▶ Exercise prompt
Copy the data below exactly, omitting any picture it contains.

▶ Dataset section
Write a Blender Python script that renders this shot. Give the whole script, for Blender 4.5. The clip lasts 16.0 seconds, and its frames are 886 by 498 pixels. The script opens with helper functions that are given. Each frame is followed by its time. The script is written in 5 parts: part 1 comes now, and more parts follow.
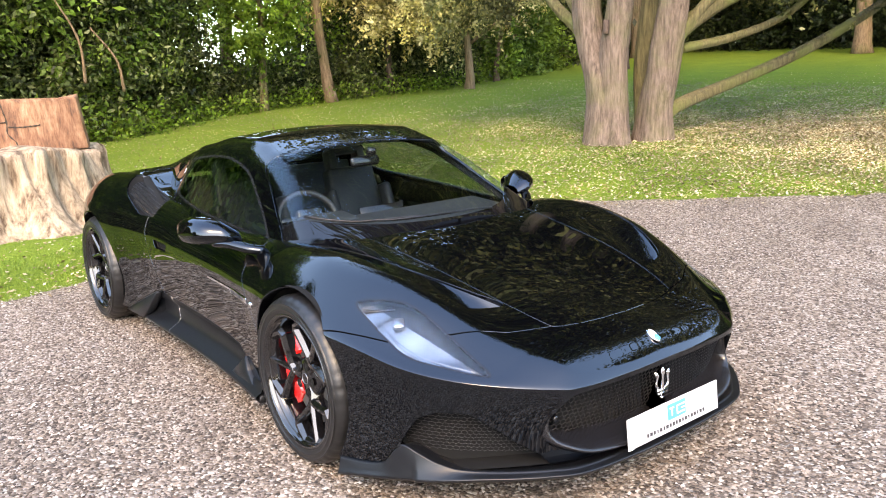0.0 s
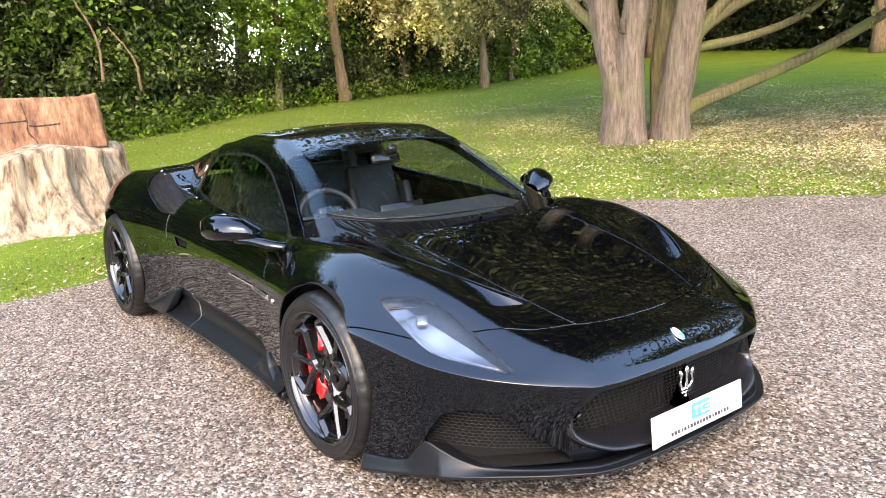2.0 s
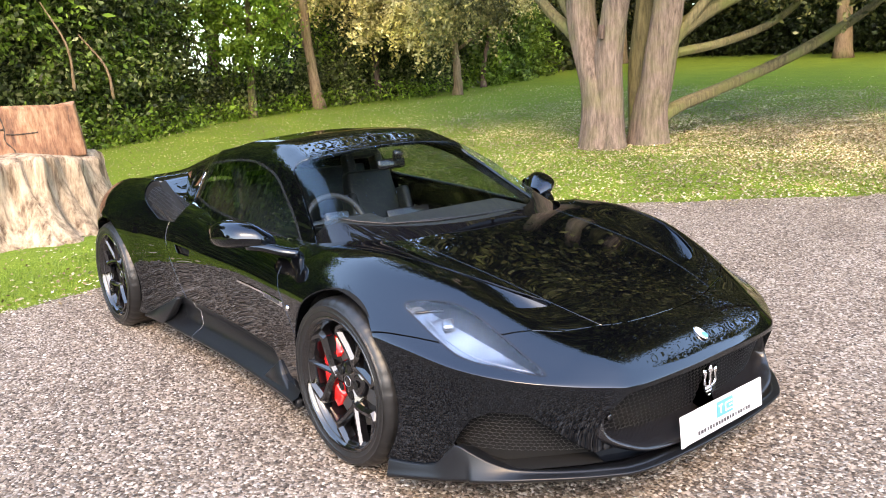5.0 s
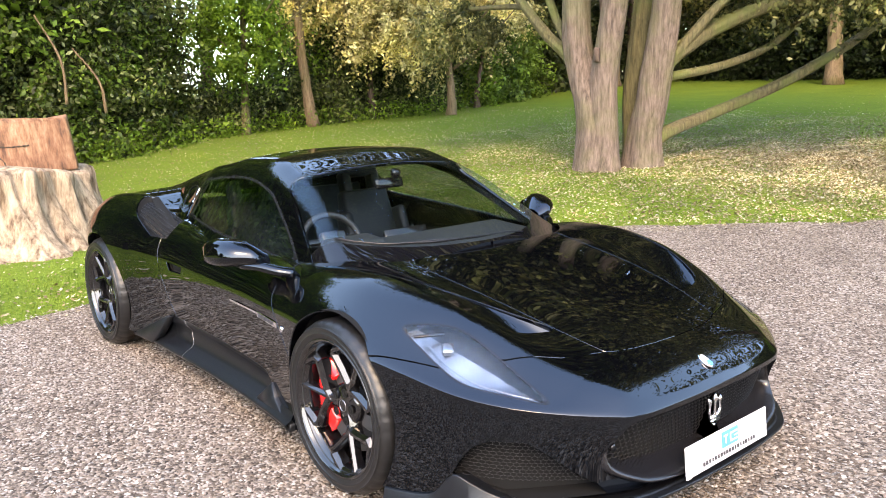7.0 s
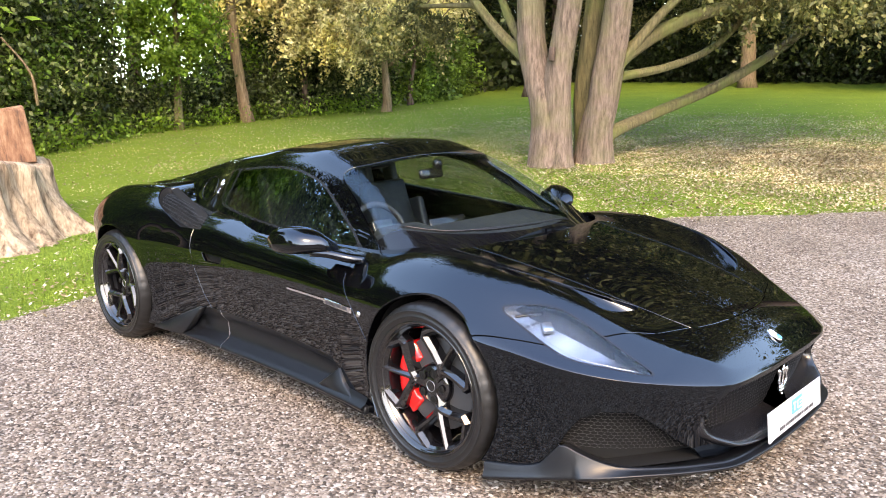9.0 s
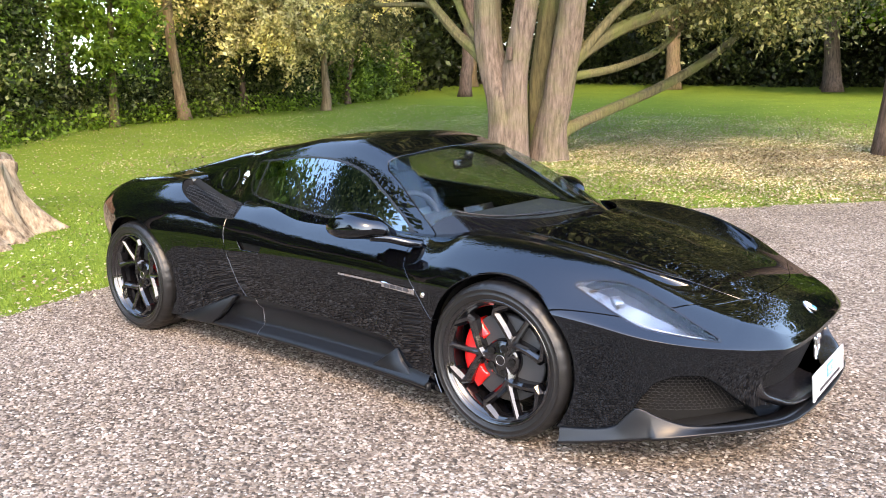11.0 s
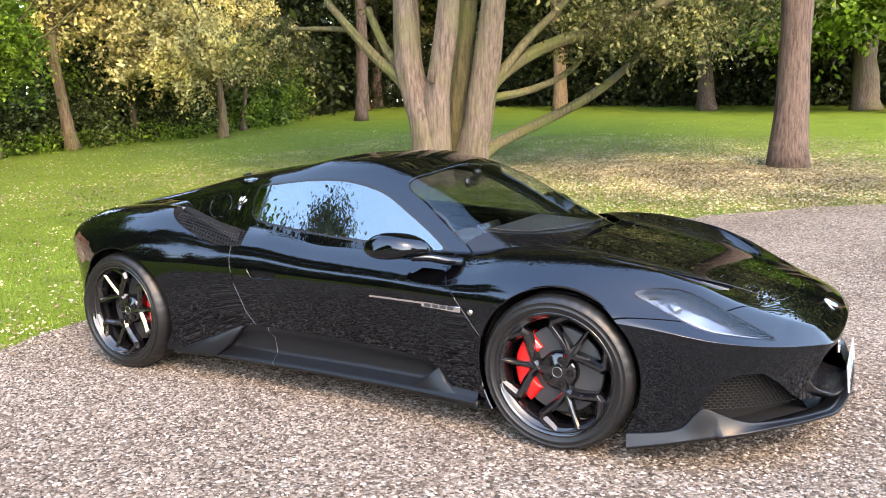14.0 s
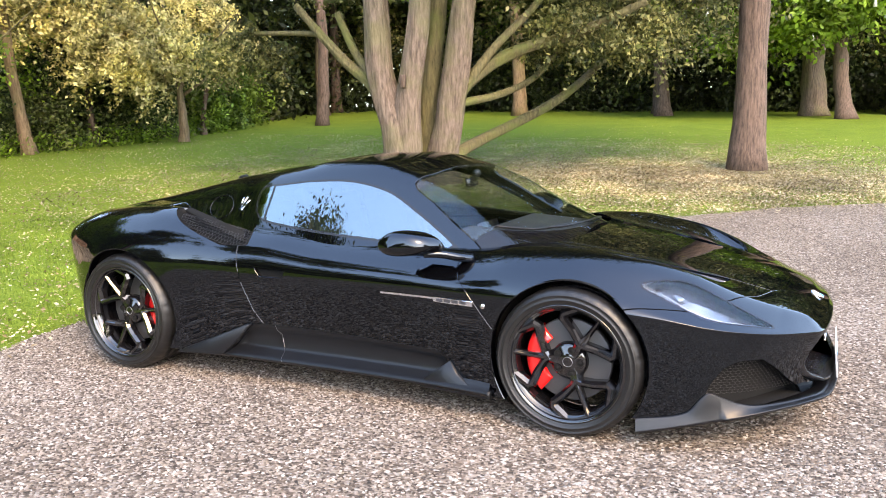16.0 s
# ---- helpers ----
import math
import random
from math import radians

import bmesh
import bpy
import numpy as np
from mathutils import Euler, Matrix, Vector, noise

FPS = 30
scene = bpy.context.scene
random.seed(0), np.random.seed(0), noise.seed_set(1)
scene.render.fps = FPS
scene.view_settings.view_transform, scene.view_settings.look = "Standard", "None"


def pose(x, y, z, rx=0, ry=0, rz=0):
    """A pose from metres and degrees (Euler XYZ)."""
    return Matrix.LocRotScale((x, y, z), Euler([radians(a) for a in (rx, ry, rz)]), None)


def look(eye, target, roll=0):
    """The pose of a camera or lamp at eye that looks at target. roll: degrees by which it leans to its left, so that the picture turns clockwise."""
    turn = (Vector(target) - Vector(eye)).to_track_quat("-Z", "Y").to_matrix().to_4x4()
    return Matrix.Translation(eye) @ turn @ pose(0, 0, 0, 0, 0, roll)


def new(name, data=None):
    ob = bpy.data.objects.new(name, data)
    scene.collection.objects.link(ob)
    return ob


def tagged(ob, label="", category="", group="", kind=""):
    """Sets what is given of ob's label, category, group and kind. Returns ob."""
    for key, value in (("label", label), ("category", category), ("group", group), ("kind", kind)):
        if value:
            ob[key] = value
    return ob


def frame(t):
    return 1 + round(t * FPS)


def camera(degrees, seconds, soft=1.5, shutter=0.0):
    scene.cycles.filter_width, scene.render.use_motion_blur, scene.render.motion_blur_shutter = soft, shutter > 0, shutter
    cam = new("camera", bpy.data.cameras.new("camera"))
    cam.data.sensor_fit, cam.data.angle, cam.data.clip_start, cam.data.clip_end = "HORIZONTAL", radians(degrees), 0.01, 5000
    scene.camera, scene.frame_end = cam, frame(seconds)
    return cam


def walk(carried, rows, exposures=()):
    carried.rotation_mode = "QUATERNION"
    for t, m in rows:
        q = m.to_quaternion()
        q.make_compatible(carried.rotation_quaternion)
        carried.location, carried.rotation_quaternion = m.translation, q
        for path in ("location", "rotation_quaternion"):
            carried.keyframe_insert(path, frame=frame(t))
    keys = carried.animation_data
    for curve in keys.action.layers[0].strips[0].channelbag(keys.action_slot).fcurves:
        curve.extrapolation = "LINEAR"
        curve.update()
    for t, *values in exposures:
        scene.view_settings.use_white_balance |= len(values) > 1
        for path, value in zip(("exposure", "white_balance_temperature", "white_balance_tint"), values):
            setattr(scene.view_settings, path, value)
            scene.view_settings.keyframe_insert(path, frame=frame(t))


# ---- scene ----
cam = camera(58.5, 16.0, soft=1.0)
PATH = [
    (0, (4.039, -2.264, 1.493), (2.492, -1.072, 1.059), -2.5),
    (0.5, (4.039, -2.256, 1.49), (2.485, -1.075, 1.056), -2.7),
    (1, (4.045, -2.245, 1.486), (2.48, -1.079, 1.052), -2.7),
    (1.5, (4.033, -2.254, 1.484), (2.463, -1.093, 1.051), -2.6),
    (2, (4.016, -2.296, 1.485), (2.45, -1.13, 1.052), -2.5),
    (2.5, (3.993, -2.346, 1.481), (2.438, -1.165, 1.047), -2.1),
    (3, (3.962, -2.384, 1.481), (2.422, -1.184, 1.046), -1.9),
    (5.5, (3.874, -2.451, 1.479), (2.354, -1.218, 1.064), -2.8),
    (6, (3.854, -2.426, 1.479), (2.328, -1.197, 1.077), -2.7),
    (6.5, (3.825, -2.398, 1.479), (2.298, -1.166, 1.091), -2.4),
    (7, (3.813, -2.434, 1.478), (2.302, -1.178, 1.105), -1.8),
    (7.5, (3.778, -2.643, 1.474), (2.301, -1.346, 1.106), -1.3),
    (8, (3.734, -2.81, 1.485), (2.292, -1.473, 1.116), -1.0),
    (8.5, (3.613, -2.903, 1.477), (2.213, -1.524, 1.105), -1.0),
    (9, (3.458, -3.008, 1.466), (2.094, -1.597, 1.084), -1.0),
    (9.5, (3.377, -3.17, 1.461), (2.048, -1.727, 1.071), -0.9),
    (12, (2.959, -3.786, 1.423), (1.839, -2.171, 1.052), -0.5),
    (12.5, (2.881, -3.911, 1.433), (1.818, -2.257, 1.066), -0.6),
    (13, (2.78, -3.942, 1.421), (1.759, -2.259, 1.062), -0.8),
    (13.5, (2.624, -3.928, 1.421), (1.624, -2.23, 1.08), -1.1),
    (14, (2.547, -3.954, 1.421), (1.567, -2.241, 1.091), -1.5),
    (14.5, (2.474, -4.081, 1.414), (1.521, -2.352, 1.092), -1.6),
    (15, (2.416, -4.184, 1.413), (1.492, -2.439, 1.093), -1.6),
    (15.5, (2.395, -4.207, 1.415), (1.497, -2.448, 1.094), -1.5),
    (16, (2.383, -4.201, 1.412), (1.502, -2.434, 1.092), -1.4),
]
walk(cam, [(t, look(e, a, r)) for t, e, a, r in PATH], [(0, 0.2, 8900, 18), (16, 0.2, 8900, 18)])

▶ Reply
Write a Blender Python script that renders this shot. Give the whole script, for Blender 4.5. The clip lasts 16.0 seconds, and its frames are 886 by 498 pixels. The script opens with helper functions that are given. Each frame is followed by its time. The script is written in 5 parts: part 1 comes now, and more parts follow.
0.0 s
2.0 s
5.0 s
7.0 s
9.0 s
11.0 s
14.0 s
16.0 s
# ---- helpers ----
import math
import random
from math import radians

import bmesh
import bpy
import numpy as np
from mathutils import Euler, Matrix, Vector, noise

FPS = 30
scene = bpy.context.scene
random.seed(0), np.random.seed(0), noise.seed_set(1)
scene.render.fps = FPS
scene.view_settings.view_transform, scene.view_settings.look = "Standard", "None"


def pose(x, y, z, rx=0, ry=0, rz=0):
    """A pose from metres and degrees (Euler XYZ)."""
    return Matrix.LocRotScale((x, y, z), Euler([radians(a) for a in (rx, ry, rz)]), None)


def look(eye, target, roll=0):
    """The pose of a camera or lamp at eye that looks at target. roll: degrees by which it leans to its left, so that the picture turns clockwise."""
    turn = (Vector(target) - Vector(eye)).to_track_quat("-Z", "Y").to_matrix().to_4x4()
    return Matrix.Translation(eye) @ turn @ pose(0, 0, 0, 0, 0, roll)


def new(name, data=None):
    ob = bpy.data.objects.new(name, data)
    scene.collection.objects.link(ob)
    return ob


def tagged(ob, label="", category="", group="", kind=""):
    """Sets what is given of ob's label, category, group and kind. Returns ob."""
    for key, value in (("label", label), ("category", category), ("group", group), ("kind", kind)):
        if value:
            ob[key] = value
    return ob


def frame(t):
    return 1 + round(t * FPS)


def camera(degrees, seconds, soft=1.5, shutter=0.0):
    scene.cycles.filter_width, scene.render.use_motion_blur, scene.render.motion_blur_shutter = soft, shutter > 0, shutter
    cam = new("camera", bpy.data.cameras.new("camera"))
    cam.data.sensor_fit, cam.data.angle, cam.data.clip_start, cam.data.clip_end = "HORIZONTAL", radians(degrees), 0.01, 5000
    scene.camera, scene.frame_end = cam, frame(seconds)
    return cam


def walk(carried, rows, exposures=()):
    carried.rotation_mode = "QUATERNION"
    for t, m in rows:
        q = m.to_quaternion()
        q.make_compatible(carried.rotation_quaternion)
        carried.location, carried.rotation_quaternion = m.translation, q
        for path in ("location", "rotation_quaternion"):
            carried.keyframe_insert(path, frame=frame(t))
    keys = carried.animation_data
    for curve in keys.action.layers[0].strips[0].channelbag(keys.action_slot).fcurves:
        curve.extrapolation = "LINEAR"
        curve.update()
    for t, *values in exposures:
        scene.view_settings.use_white_balance |= len(values) > 1
        for path, value in zip(("exposure", "white_balance_temperature", "white_balance_tint"), values):
            setattr(scene.view_settings, path, value)
            scene.view_settings.keyframe_insert(path, frame=frame(t))


# ---- scene ----
cam = camera(58.5, 16.0, soft=1.0)
PATH = [
    (0, (4.039, -2.264, 1.493), (2.492, -1.072, 1.059), -2.5),
    (0.5, (4.039, -2.256, 1.49), (2.485, -1.075, 1.056), -2.7),
    (1, (4.045, -2.245, 1.486), (2.48, -1.079, 1.052), -2.7),
    (1.5, (4.033, -2.254, 1.484), (2.463, -1.093, 1.051), -2.6),
    (2, (4.016, -2.296, 1.485), (2.45, -1.13, 1.052), -2.5),
    (2.5, (3.993, -2.346, 1.481), (2.438, -1.165, 1.047), -2.1),
    (3, (3.962, -2.384, 1.481), (2.422, -1.184, 1.046), -1.9),
    (5.5, (3.874, -2.451, 1.479), (2.354, -1.218, 1.064), -2.8),
    (6, (3.854, -2.426, 1.479), (2.328, -1.197, 1.077), -2.7),
    (6.5, (3.825, -2.398, 1.479), (2.298, -1.166, 1.091), -2.4),
    (7, (3.813, -2.434, 1.478), (2.302, -1.178, 1.105), -1.8),
    (7.5, (3.778, -2.643, 1.474), (2.301, -1.346, 1.106), -1.3),
    (8, (3.734, -2.81, 1.485), (2.292, -1.473, 1.116), -1.0),
    (8.5, (3.613, -2.903, 1.477), (2.213, -1.524, 1.105), -1.0),
    (9, (3.458, -3.008, 1.466), (2.094, -1.597, 1.084), -1.0),
    (9.5, (3.377, -3.17, 1.461), (2.048, -1.727, 1.071), -0.9),
    (12, (2.959, -3.786, 1.423), (1.839, -2.171, 1.052), -0.5),
    (12.5, (2.881, -3.911, 1.433), (1.818, -2.257, 1.066), -0.6),
    (13, (2.78, -3.942, 1.421), (1.759, -2.259, 1.062), -0.8),
    (13.5, (2.624, -3.928, 1.421), (1.624, -2.23, 1.08), -1.1),
    (14, (2.547, -3.954, 1.421), (1.567, -2.241, 1.091), -1.5),
    (14.5, (2.474, -4.081, 1.414), (1.521, -2.352, 1.092), -1.6),
    (15, (2.416, -4.184, 1.413), (1.492, -2.439, 1.093), -1.6),
    (15.5, (2.395, -4.207, 1.415), (1.497, -2.448, 1.094), -1.5),
    (16, (2.383, -4.201, 1.412), (1.502, -2.434, 1.092), -1.4),
]
walk(cam, [(t, look(e, a, r)) for t, e, a, r in PATH], [(0, 0.2, 8900, 18), (16, 0.2, 8900, 18)])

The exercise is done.